India supreme court decriminalises gay sex

India supreme court decriminalises gay sex

0

In a unanimous vote on September 6th, the Supreme Court of India, headed by India’s outgoing chief justice Dipak Misra, ruled that section 377, a 157-year-old colonial-era law which criminalises “intercourse against the order of nature”. The ruling overturned a 2013 decision which upheld the controversial law. The has now ruled that discrimination on the basis of sexual orientation is a fundamental violation of rights.

The ruling now effectively allows gay sex among consenting adults in private. The ‘crime’ was punishable by 10 years in prison, and though rarely invoked, Human Rights Groups have long said that it had been used as a tool of intimidation and harassment against the LGBT community.

Judge Indu Malhotra said she believes history owes an apology to the LGBT community for the state sanctioned ostracization they faces for the last century and a half. Justice DY Chandrachud said the state had no right to control the private lives of LGBT community members and that the denial of the right sexual orientation was the same as denying the right to privacy.

Although public opinion in urban areas has been in favor of decriminalizing same sex intercourse there is still very strong opposition in rural communities and religious groups from all religions.

Celebrations were held outside the supreme court after the ruling was announced.
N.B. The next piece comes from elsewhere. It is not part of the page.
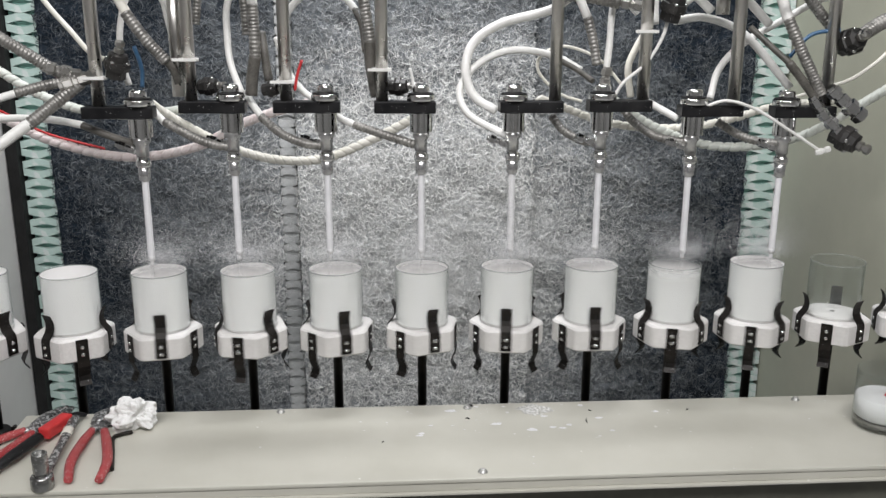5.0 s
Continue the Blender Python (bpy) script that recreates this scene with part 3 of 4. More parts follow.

Activists and supporters around the world have taken to social media to congratulate India’s LGBT community on the ruling.

A 2017 report from the International Lesbian, Gay, Bisexual, Trans and Intersex Association (ilga) listed 72 countries where same-sex relations are still criminalized, thought his number can now be brought down to 71. Most of these countries are in Africa, the Middle East and other parts of south Asia. The report also said that homosexuality carries the death penalty in eight nations.